TO BE DONE
Among the lines of data below, reproduce only those from the one with "radians(degrees), 0.01, 5000" through the one with "scene.view_settings.keyframe_insert(path, frame=frame(t))", exactly as they stand, both ends included.

+ + + + + + +

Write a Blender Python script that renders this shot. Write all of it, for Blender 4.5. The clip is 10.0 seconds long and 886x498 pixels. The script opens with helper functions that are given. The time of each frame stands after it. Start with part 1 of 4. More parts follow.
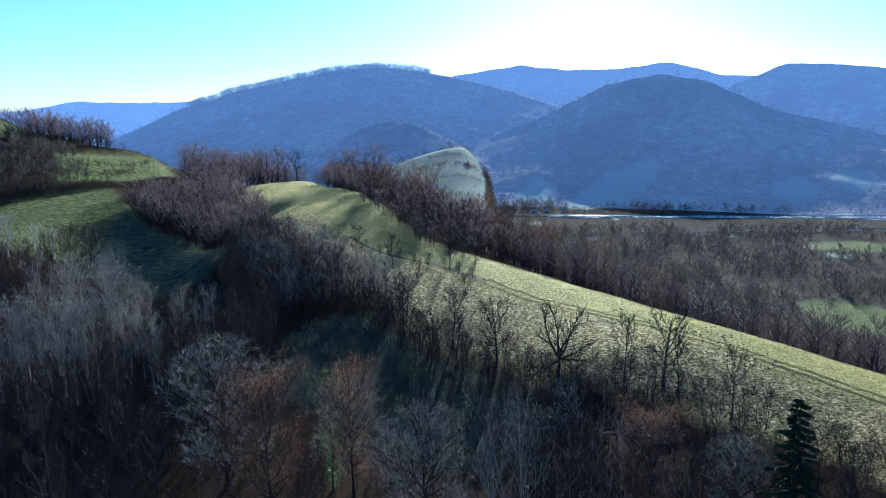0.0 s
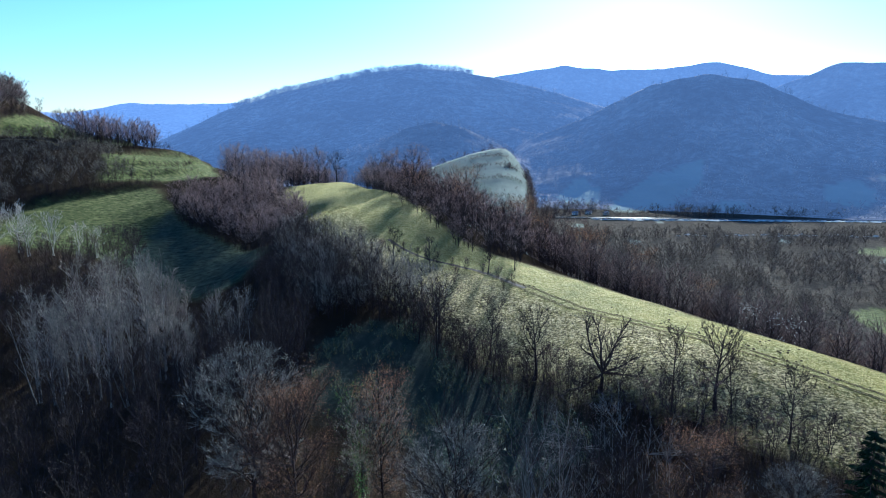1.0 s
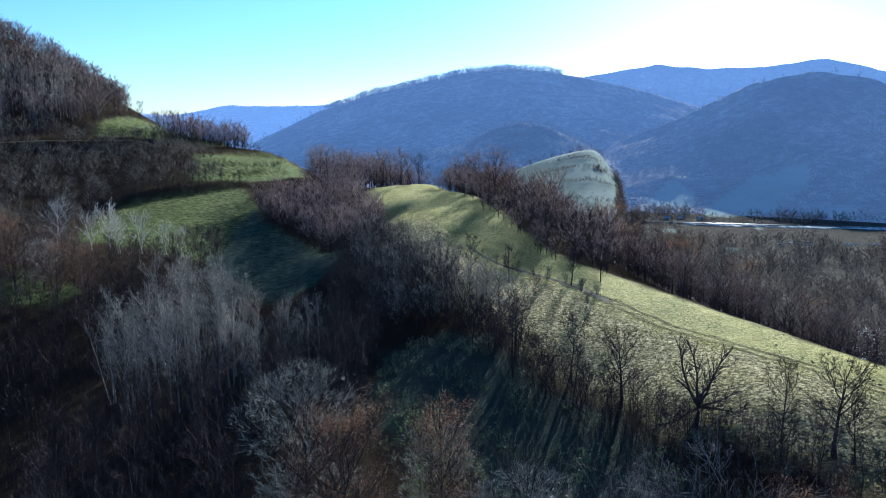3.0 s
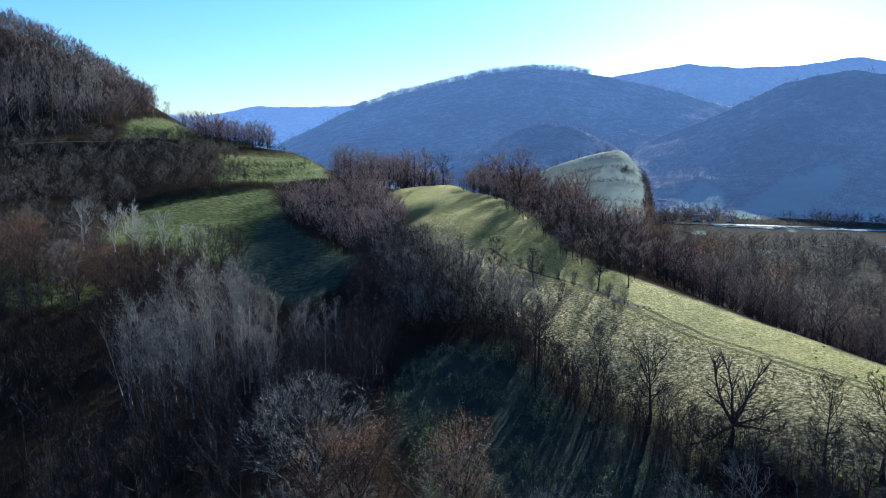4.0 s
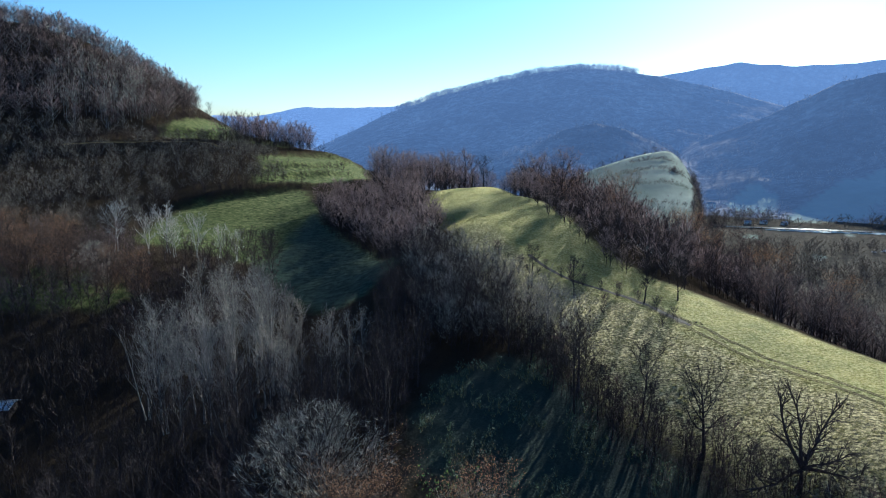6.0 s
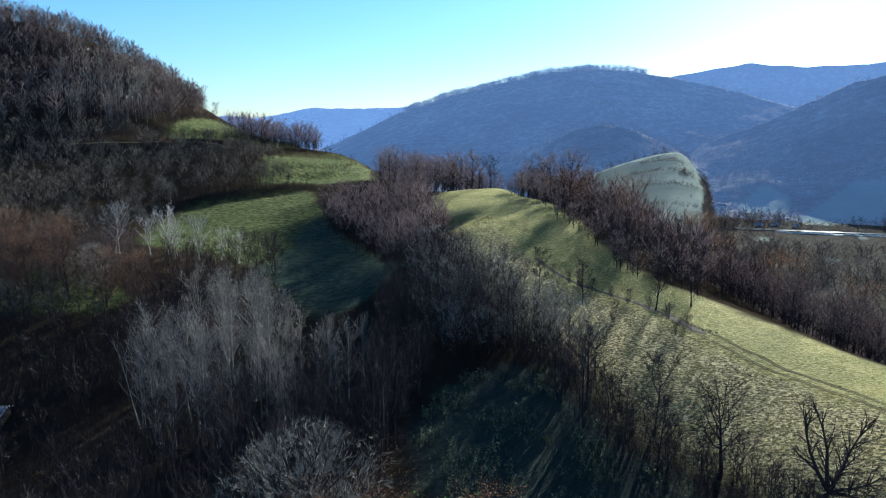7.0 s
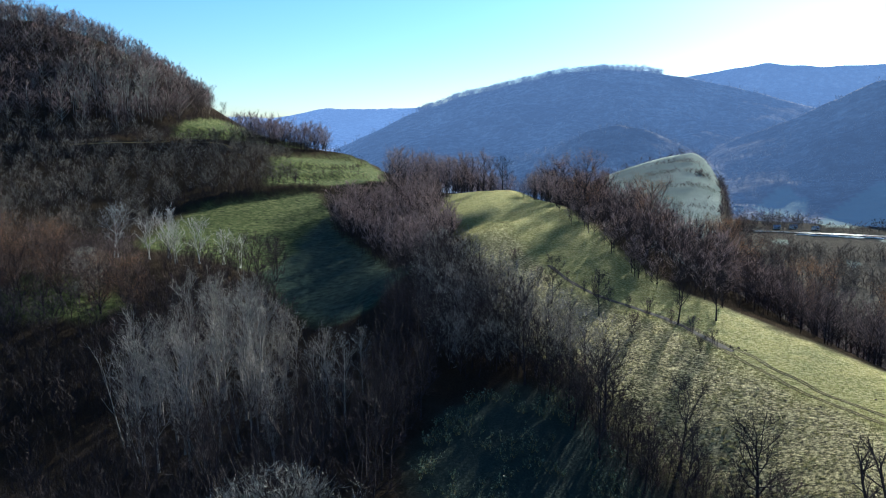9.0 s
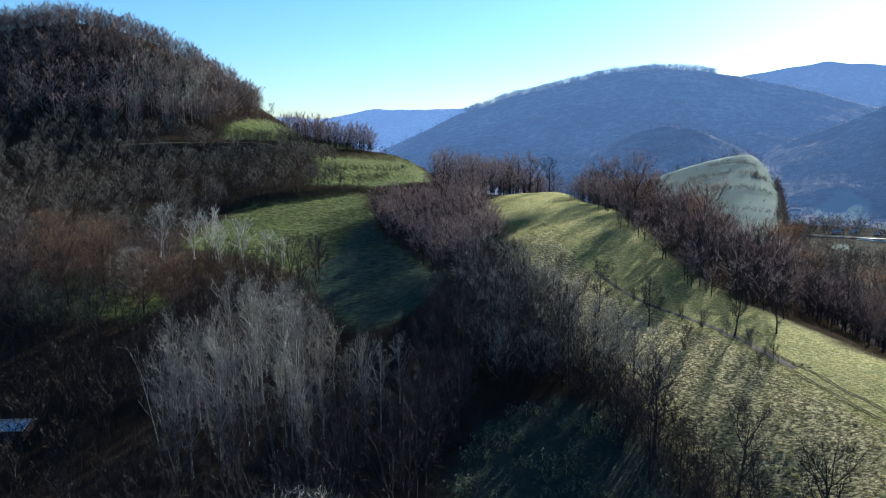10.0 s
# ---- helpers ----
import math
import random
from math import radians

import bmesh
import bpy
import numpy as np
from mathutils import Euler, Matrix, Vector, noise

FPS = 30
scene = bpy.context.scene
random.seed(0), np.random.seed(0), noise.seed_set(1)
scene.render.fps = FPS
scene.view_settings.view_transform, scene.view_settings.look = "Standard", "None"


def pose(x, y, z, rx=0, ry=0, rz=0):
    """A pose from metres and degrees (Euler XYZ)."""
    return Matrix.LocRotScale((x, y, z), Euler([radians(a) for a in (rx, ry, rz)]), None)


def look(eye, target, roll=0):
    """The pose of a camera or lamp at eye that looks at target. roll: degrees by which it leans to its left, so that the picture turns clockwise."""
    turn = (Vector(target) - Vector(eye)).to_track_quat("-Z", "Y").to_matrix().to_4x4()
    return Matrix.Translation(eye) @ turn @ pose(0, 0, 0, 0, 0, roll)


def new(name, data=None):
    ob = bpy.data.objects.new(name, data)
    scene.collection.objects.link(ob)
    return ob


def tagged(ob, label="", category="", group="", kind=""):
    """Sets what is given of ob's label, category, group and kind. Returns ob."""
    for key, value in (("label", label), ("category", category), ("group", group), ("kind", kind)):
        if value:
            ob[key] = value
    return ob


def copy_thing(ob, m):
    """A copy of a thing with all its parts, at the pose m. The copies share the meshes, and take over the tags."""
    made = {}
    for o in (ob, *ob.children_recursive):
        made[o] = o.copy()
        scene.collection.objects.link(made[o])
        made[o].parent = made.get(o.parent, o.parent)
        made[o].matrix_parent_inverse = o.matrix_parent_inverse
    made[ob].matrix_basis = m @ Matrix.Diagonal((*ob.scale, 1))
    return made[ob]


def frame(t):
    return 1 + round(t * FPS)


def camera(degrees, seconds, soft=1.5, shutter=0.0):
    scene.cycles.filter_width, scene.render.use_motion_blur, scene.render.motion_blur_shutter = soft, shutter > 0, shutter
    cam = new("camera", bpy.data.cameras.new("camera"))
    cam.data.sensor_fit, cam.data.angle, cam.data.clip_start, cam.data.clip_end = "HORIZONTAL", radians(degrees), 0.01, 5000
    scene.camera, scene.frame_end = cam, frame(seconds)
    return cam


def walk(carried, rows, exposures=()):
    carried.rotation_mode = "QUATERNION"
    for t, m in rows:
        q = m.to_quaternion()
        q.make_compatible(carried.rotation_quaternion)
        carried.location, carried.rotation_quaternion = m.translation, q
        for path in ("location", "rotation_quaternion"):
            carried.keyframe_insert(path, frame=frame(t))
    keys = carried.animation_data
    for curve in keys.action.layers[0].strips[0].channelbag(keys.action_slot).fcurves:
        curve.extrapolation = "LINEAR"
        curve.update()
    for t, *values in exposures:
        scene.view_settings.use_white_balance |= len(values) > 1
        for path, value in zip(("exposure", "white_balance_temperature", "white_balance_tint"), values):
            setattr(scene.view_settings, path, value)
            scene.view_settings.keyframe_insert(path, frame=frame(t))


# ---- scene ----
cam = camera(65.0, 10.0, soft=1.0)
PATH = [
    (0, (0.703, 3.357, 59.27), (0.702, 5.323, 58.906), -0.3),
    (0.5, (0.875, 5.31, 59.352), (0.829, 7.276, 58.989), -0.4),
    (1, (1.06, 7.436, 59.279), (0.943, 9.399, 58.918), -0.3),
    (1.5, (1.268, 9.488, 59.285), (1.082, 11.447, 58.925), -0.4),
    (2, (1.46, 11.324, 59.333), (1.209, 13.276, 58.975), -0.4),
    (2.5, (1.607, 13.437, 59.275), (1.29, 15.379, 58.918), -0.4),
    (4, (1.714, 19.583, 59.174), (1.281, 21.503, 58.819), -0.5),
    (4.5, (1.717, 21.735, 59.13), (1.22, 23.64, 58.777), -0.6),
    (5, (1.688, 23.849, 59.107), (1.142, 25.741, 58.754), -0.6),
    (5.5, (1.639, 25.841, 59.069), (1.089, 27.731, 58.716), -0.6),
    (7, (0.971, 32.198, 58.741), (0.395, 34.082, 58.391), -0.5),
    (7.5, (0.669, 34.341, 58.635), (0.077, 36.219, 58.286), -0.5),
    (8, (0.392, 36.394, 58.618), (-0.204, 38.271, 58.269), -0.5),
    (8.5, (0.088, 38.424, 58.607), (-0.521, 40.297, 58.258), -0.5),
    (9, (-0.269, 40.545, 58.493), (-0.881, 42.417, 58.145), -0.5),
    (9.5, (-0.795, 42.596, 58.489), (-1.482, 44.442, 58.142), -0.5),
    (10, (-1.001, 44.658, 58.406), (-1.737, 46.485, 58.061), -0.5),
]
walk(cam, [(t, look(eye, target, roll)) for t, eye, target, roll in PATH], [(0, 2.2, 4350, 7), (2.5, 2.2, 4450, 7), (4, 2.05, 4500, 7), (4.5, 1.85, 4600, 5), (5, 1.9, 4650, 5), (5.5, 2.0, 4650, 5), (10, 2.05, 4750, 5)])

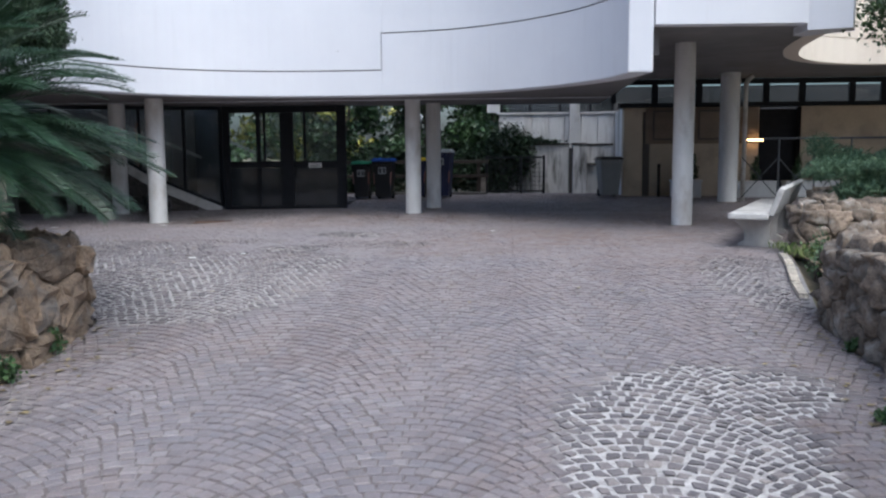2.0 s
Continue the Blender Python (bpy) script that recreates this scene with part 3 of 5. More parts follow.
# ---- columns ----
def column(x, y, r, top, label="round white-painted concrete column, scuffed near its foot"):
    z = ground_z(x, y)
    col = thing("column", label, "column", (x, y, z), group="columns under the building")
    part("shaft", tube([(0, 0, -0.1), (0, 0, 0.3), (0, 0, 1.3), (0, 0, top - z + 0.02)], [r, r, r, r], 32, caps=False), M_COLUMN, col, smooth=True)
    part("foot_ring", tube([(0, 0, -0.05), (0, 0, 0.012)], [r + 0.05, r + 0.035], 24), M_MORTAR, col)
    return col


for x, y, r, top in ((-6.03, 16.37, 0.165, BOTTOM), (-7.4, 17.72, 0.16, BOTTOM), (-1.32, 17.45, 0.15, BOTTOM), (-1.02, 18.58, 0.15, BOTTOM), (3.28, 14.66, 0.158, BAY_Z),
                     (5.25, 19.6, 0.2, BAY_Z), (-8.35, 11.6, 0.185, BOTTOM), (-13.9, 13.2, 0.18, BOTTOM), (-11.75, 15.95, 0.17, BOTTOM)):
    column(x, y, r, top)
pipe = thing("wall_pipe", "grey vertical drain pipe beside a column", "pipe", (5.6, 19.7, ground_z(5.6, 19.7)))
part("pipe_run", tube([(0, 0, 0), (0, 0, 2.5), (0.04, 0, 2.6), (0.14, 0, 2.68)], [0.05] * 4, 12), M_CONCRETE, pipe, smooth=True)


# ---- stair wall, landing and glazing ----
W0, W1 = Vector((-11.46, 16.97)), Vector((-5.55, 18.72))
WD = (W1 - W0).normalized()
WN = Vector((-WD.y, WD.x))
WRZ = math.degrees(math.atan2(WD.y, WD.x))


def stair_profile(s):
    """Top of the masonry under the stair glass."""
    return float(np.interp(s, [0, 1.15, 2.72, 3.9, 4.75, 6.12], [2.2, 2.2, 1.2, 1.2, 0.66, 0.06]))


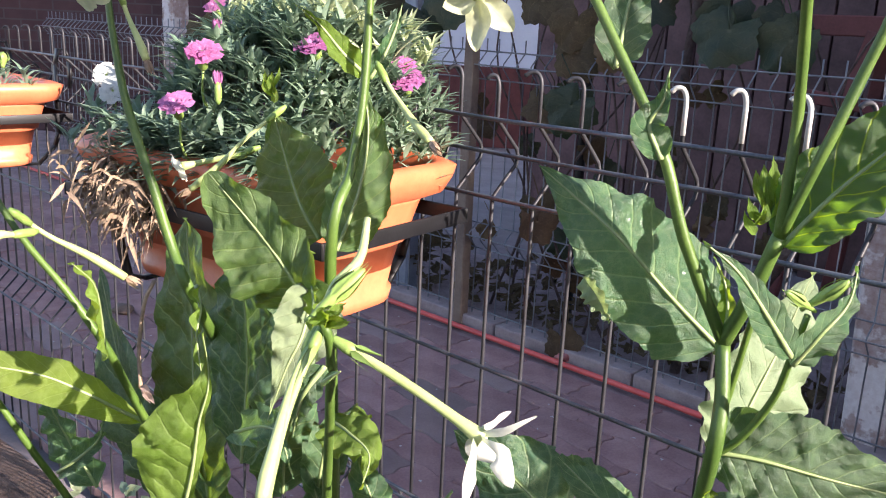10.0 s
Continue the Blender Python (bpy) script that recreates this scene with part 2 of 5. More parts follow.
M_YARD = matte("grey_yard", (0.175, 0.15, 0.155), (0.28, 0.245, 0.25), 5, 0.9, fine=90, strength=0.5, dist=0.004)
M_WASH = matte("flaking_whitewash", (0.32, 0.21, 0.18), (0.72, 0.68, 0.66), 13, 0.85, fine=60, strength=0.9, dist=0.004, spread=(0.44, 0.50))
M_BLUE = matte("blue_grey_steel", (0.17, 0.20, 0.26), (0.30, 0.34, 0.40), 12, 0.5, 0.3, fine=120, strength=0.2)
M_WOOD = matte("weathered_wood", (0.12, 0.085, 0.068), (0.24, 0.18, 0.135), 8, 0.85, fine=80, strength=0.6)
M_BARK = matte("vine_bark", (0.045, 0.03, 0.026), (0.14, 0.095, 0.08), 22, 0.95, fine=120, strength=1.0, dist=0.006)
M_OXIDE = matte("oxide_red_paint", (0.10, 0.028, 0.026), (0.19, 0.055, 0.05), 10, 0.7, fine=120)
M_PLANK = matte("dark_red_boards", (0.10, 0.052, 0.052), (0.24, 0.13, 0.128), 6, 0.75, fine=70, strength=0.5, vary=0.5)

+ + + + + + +

TASK OUTPUT
    cam.data.sensor_fit, cam.data.angle, cam.data.clip_start, cam.data.clip_end = "HORIZONTAL", radians(degrees), 0.01, 5000
    scene.camera, scene.frame_end = cam, frame(seconds)
    return cam


def walk(carried, rows, exposures=()):
    carried.rotation_mode = "QUATERNION"
    for t, m in rows:
        q = m.to_quaternion()
        q.make_compatible(carried.rotation_quaternion)
        carried.location, carried.rotation_quaternion = m.translation, q
        for path in ("location", "rotation_quaternion"):
            carried.keyframe_insert(path, frame=frame(t))
    keys = carried.animation_data
    for curve in keys.action.layers[0].strips[0].channelbag(keys.action_slot).fcurves:
        curve.extrapolation = "LINEAR"
        curve.update()
    for t, *values in exposures:
        scene.view_settings.use_white_balance |= len(values) > 1
        for path, value in zip(("exposure", "white_balance_temperature", "white_balance_tint"), values):
            setattr(scene.view_settings, path, value)
            scene.view_settings.keyframe_insert(path, frame=frame(t))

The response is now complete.